Affect of Transactions on Financial Statements
Every transaction has a direct impact on a company’s financial statements, I.e. balance sheet, income statement, and cash flow statement.
1. Balance Sheet Impact
Every transaction affects at least one of these three components:
- Assets: Any increase or decrease in cash, inventory, accounts receivable, or other resources.
- Liabilities: Changes in obligations, such as loans or accounts payable.
- Equity: Transactions that involve profits, dividends, or owner investments will impact the equity section of the balance sheet.
For example, if a business purchases new equipment for $10,000:
- Assets (equipment) increase.
- Cash or liabilities (if bought on credit) decrease.
2. Income Statement Impact
Transactions that affect the income statement include:
- Revenue transactions: Sales of goods or services.
- Expense transactions: Payments for rent, salaries, utilities, etc.
For example, when a company sells $5,000 worth of goods:
- Sales revenue increases, reflecting more income.
- Cost of Goods Sold (COGS), an expense, increases, reducing net profit.
3. Cash Flow Statement Impact
The cash flow statement tracks the inflow and outflow of cash in a business. It categorizes cash movements into three areas:
- Operating activities: Transactions related to the day-to-day business, like sales and payments to suppliers.
- Investing activities: Transactions that involve the purchase or sale of assets like equipment or property.
- Financing activities: Transactions related to borrowing, repaying loans, or equity financing.
For example, if a business takes out a $20,000 loan:
- Cash inflow appears under financing activities, as the company receives money from a loan.
- Cash outflow occurs when repaying the loan over time, reducing cash under financing activities.
The Double-Entry Accounting System
To accurately record transactions, most businesses use the double-entry accounting system. This system ensures that the accounting equation (Assets = Liabilities + Equity) remains balanced by recording every transaction with two entries: a debit and a credit.
Key Rules of Double-Entry Accounting:
- Debits increase assets or expenses and decrease liabilities or equity.

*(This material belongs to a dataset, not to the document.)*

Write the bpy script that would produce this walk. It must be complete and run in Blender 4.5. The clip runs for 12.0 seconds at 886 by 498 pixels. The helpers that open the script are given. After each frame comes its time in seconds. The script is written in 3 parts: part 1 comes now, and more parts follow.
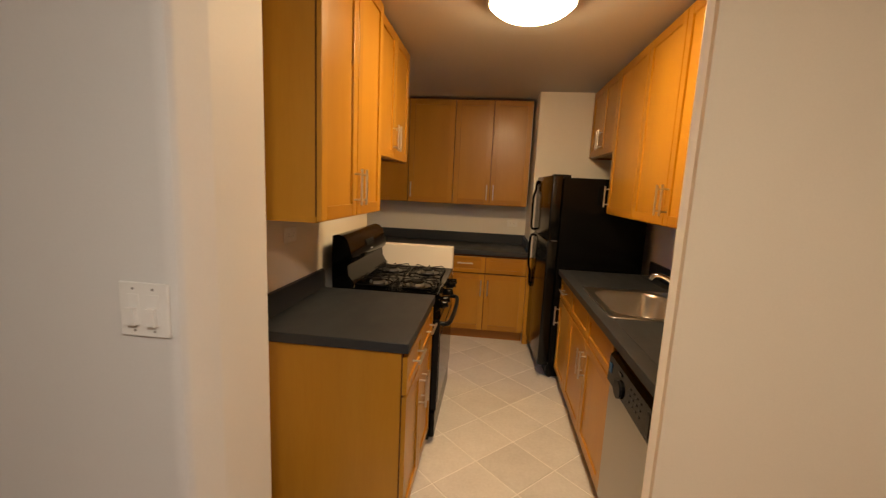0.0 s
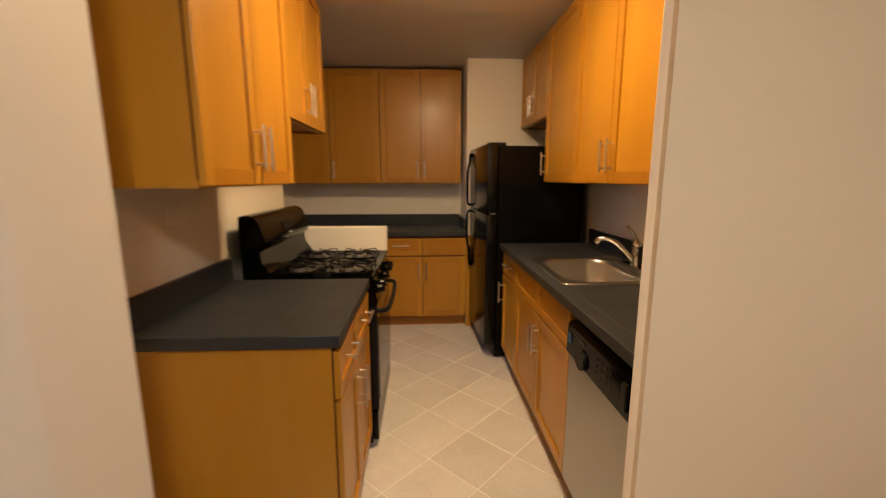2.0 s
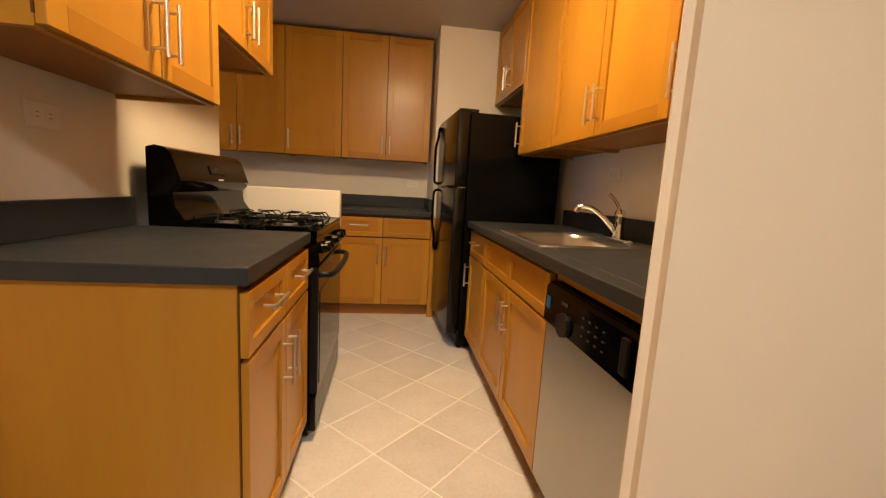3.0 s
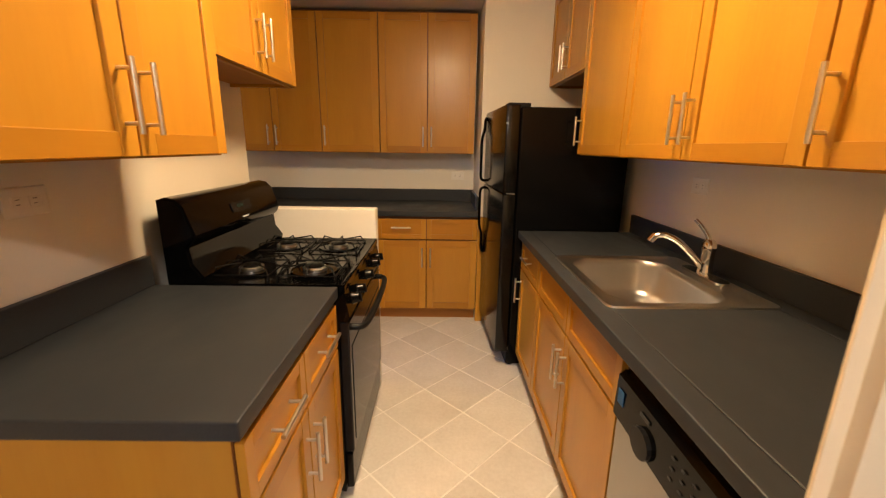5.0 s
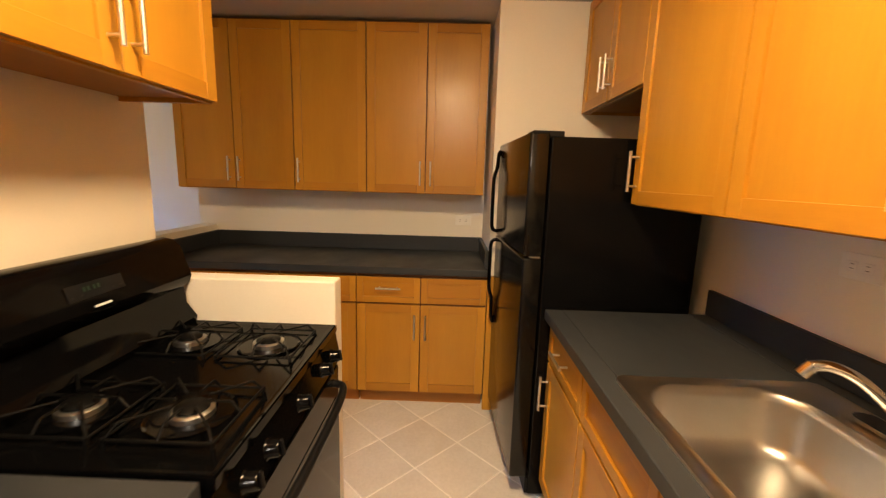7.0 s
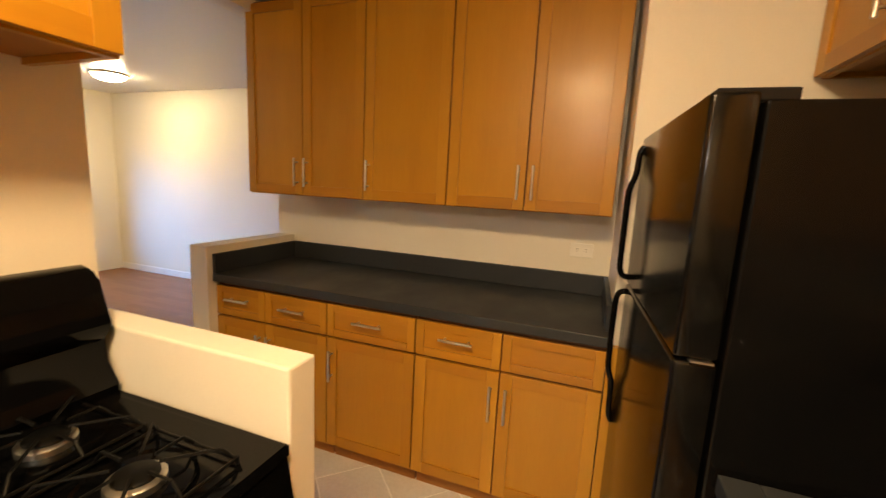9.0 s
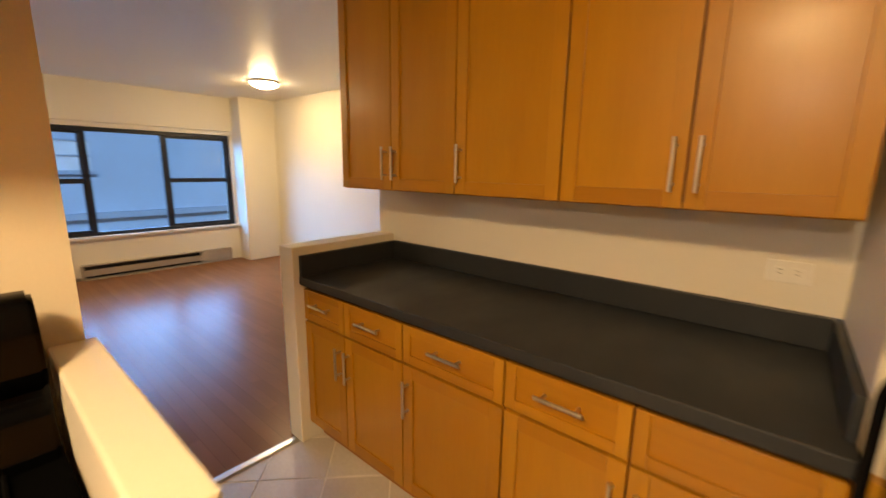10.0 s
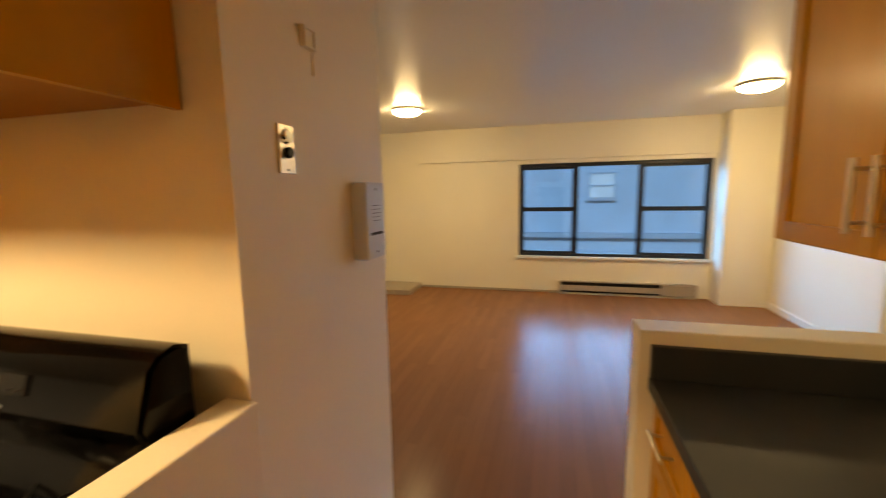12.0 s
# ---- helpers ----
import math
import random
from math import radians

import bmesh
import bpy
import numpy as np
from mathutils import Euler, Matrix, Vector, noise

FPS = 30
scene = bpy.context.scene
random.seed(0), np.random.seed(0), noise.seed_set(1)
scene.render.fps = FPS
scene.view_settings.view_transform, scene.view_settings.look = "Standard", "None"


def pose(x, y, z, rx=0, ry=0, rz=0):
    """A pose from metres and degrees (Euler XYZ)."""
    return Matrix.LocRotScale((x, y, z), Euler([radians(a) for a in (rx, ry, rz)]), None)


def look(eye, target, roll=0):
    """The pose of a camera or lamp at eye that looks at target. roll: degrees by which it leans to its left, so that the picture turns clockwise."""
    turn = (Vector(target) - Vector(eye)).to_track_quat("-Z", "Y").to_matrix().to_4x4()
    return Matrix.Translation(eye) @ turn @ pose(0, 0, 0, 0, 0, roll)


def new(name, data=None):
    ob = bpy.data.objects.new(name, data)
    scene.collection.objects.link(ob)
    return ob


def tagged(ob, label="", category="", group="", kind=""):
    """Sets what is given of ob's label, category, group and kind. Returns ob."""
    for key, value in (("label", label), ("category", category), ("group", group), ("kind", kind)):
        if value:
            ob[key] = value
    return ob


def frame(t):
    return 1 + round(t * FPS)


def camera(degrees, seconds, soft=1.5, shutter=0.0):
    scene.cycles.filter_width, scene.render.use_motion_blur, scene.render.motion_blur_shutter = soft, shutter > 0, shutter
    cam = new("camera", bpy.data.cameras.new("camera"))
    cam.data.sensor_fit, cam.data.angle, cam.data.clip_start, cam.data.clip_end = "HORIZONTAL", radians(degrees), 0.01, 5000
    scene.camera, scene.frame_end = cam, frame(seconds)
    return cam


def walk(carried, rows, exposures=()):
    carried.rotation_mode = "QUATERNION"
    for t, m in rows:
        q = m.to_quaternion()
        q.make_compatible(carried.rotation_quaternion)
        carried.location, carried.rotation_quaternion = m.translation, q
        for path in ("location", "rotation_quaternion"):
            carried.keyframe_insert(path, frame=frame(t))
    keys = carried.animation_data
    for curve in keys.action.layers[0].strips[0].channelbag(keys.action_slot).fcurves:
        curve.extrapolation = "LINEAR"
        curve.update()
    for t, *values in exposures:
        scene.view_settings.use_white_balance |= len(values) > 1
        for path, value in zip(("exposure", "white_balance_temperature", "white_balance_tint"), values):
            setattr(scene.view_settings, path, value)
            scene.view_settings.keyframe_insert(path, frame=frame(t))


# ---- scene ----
cam = camera(94.9, 12.0, soft=1.2, shutter=0.5)
PATH = [
    (0, (0.911, 1.049, 1.506), (0.686, 3.013, 1.204), 2.64),
    (0.5, (0.939, 1.082, 1.486), (0.786, 3.059, 1.230), 2.58),
    (1, (0.943, 1.091, 1.496), (0.791, 3.071, 1.259), 2.28),
    (1.5, (0.948, 1.128, 1.492), (0.842, 3.105, 1.206), 1.42),
    (2, (0.890, 1.301, 1.383), (0.989, 3.269, 1.043), 0.01),
    (2.5, (0.876, 1.525, 1.179), (1.221, 3.465, 0.831), 0.50),
    (2.7, (0.904, 1.548, 1.105), (1.228, 3.502, 0.827), 2.00),
    (4.3, (0.986, 1.685, 1.274), (1.022, 3.642, 0.863), 0.80),
    (4.5, (0.975, 1.762, 1.329), (0.978, 3.719, 0.920), 0.74),
    (5, (0.987, 1.863, 1.394), (1.006, 3.803, 0.906), 0.85),
    (5.5, (0.998, 2.045, 1.425), (0.937, 4.007, 1.038), 1.16),
    (6, (1.051, 2.184, 1.447), (0.970, 4.145, 1.063), 1.23),
    (6.5, (1.051, 2.372, 1.454), (0.994, 4.338, 1.091), 0.88),
    (7, (1.052, 2.601, 1.442), (1.020, 4.571, 1.100), 1.64),
    (7.2, (1.066, 2.686, 1.446), (0.984, 4.652, 1.086), 1.30),
    (8.8, (1.173, 3.403, 1.459), (0.576, 5.274, 1.082), 1.40),
    (9, (1.180, 3.384, 1.446), (0.509, 5.241, 1.129), 2.90),
    (9.5, (1.142, 3.631, 1.430), (0.212, 5.360, 1.047), 1.09),
    (10, (1.116, 3.923, 1.446), (-0.150, 5.423, 1.060), 0.84),
    (10.5, (1.003, 4.151, 1.460), (-0.506, 5.449, 1.266), 0.17),
    (11, (0.877, 4.328, 1.490), (-0.849, 5.331, 1.364), 1.57),
    (11.5, (0.721, 4.525, 1.472), (-1.252, 4.759, 1.243), 0.26),
    (12, (0.637, 4.659, 1.487), (-1.276, 4.140, 1.218), -0.99),
]
walk(cam, [(t, look(eye, target, roll)) for t, eye, target, roll in PATH], [(0, -1.47, 7200, 12), (1.5, -1.48, 7300, 12), (2, -1.4, 7200, 13), (2.6, -1.08, 7100, 13), (4.5, -0.88, 6800, 11), (5.5, -0.78, 6900, 12), (7, -0.6, 7100, 11), (9, -0.52, 7600, 8), (10, -0.6, 8500, 10), (11, -0.57, 9000, 7), (12, -0.54, 9800, 3)])

# ---- world and light ----
world = bpy.data.worlds.new("dusk_sky")
scene.world = world
world.use_nodes = True
wn = world.node_tree
sky = wn.nodes.new("ShaderNodeTexSky")
sky.sky_type, sky.sun_disc = "NISHITA", False
sky.sun_elevation, sky.sun_rotation = radians(32), radians(90)
sky.ozone_density, sky.dust_density = 6.0, 0.3
wn.links.new(sky.outputs[0], wn.nodes["Background"].inputs[0])
wn.nodes["Background"].inputs[1].default_value = 0.15

sun_data = bpy.data.lights.new("sun", "SUN")
sun_data.energy, sun_data.angle, sun_data.color = 6.0, radians(10), (0.30, 0.60, 1.0)
sun = new("sun", sun_data)
sun.matrix_world = look((34, 5, 21), (0, 5, 0))

# Area lamp added outside the window, filling in for sky light.
sky_fill = bpy.data.lights.new("sky_fill_lamp", "AREA")
sky_fill.shape, sky_fill.size, sky_fill.size_y = "RECTANGLE", 18.0, 3.0
sky_fill.energy, sky_fill.color = 6500.0, (0.10, 0.38, 1.0)
new("sky_fill_lamp", sky_fill).matrix_world = look((-12.0, 1.5, 4.1), (-4.0, 4.0, 2.6))

LAMP_COLOR = (1.0, 0.735, 0.43)
LIVING_COLOR = (1.0, 0.78, 0.50)
KITCHEN_LAMP, LIVING_LAMP, HALL_FILL = 210.0, 195.0, 300.0


# ---- materials ----
def nodes_of(name):
    m = bpy.data.materials.new(name)
    m.use_nodes = True
    nt = m.node_tree
    return m, nt, nt.nodes["Principled BSDF"]


def ramp(nt, fac, stops):
    r = nt.nodes.new("ShaderNodeValToRGB")
    while len(r.color_ramp.elements) < len(stops):
        r.color_ramp.elements.new(0.5)
    for e, (p, c) in zip(r.color_ramp.elements, stops):
        e.position, e.color = p, (*c, 1)
    nt.links.new(fac, r.inputs[0])
    return r.outputs[0]


def tex(nt, scale, detail=4.0, rough=0.55, stretch=(1, 1, 1), per_object=False):
    co = nt.nodes.new("ShaderNodeTexCoord")
    mp = nt.nodes.new("ShaderNodeMapping")
    mp.inputs["Scale"].default_value = stretch
    nt.links.new(co.outputs["Object"], mp.inputs[0])
    vec = mp.outputs[0]
    if per_object:
        info = nt.nodes.new("ShaderNodeObjectInfo")
        mul = nt.nodes.new("ShaderNodeMath")
        mul.operation = "MULTIPLY"
        mul.inputs[1].default_value = 37.0
        nt.links.new(info.outputs["Random"], mul.inputs[0])
        add = nt.nodes.new("ShaderNodeVectorMath")
        add.operation = "ADD"
        nt.links.new(vec, add.inputs[0])
        nt.links.new(mul.outputs[0], add.inputs[1])
        vec = add.outputs[0]
    n = nt.nodes.new("ShaderNodeTexNoise")
    n.inputs["Scale"].default_value, n.inputs["Detail"].default_value, n.inputs["Roughness"].default_value = scale, detail, rough
    nt.links.new(vec, n.inputs["Vector"])
    return n.outputs["Fac"]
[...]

- Credits decrease assets or expenses and increase liabilities or equity.
For each transaction, debits and credits must always be equal. This system minimizes errors and ensures the financial statements remain accurate.
Example of a Double-Entry Transaction:
Imagine ABC Company buys inventory worth $1,500 on credit. The entries would be:
Account | Debit ($) | Credit ($) |
---|---|---|
Inventory (Asset) | 1,500 | |
Accounts Payable | 1,500 |
In this case:
- The Inventory account (an asset) is debited because ABC Company now has more goods.
- The Accounts Payable account (a liability) is credited because the company owes money to the supplier.
Business Transactions and Their Journal Entries
Let’s go through some typical transactions businesses and their corresponding journal entries.
1. Purchasing Inventory on Credit
Scenario: XYZ Corp purchases $5,000 worth of inventory from a supplier on credit, to be paid in 30 days.
Journal Entry:
Date | Account | Debit ($) | Credit ($) |
---|---|---|---|
Sept 1, 2024 | Inventory | 5,000 | |
Accounts Payable | 5,000 |
In this transaction, the inventory increases (asset), but the company hasn’t yet paid, so accounts payable (liability) increases.
2. Customer Payment for Credit Sales
Scenario: ABC Enterprises receives a payment of $2,000 from a customer who bought on credit 30 days ago.
Journal Entry:
Date | Account | Debit ($) | Credit ($) |
---|---|---|---|
Sept 10, 2024 | Cash | 2,000 | |
Accounts Receivable | 2,000 |
In this transaction, the cash account (asset) increases since the business receives money, and the accounts receivable account (also an asset) decreases as the customer no longer owes anything.
3. Paying Rent
Scenario: XYZ Corp pays $1,200 in office rent for the month of September.
Journal Entry:
Date | Account | Debit ($) | Credit ($) |
---|---|---|---|
Sept 1, 2024 | Rent Expense | 1,200 | |
Cash | 1,200 |
Here, Rent Expense increases (debit), reflecting a cost incurred by the business, and Cash decreases (credit) as the business pays for the rent.
4. Taking Out a Loan
Scenario: XYZ Corp takes out a $10,000 loan from the bank to finance its expansion.
Journal Entry:
Date | Account | Debit ($) | Credit ($) |
---|---|---|---|
Sept 1, 2024 | Cash | 10,000 | |
Loan Payable | 10,000 |
In this case, the business’s Cash account (asset) increases since it now has more funds, while Loan Payable (liability) increases as the company owes the bank.
5. Paying Off a Portion of the Loan
Scenario: XYZ Corp pays off $2,000 of the $10,000 loan it took out earlier.
Journal Entry:
Date | Account | Debit ($) | Credit ($) |
---|---|---|---|
Sept 15, 2024 | Loan Payable | 2,000 | |
Cash | 2,000 |
In this transaction, Loan Payable (liability) decreases as the company pays off part of its debt, and Cash (asset) decreases because the payment is made.
Conclusion
Transactions are essential building blocks in both personal and business financial management.
Whether you’re purchasing goods, receiving payments, or borrowing money, every transaction has an impact on your financial situation.
For businesses, proper recording of transactions through the double-entry accounting system ensures that financial statements remain balanced, accurate, and useful for decision-making.
By understanding the different types of transactions and how to record them, individuals and businesses alike can better manage their finances, comply with legal requirements, and plan for future growth.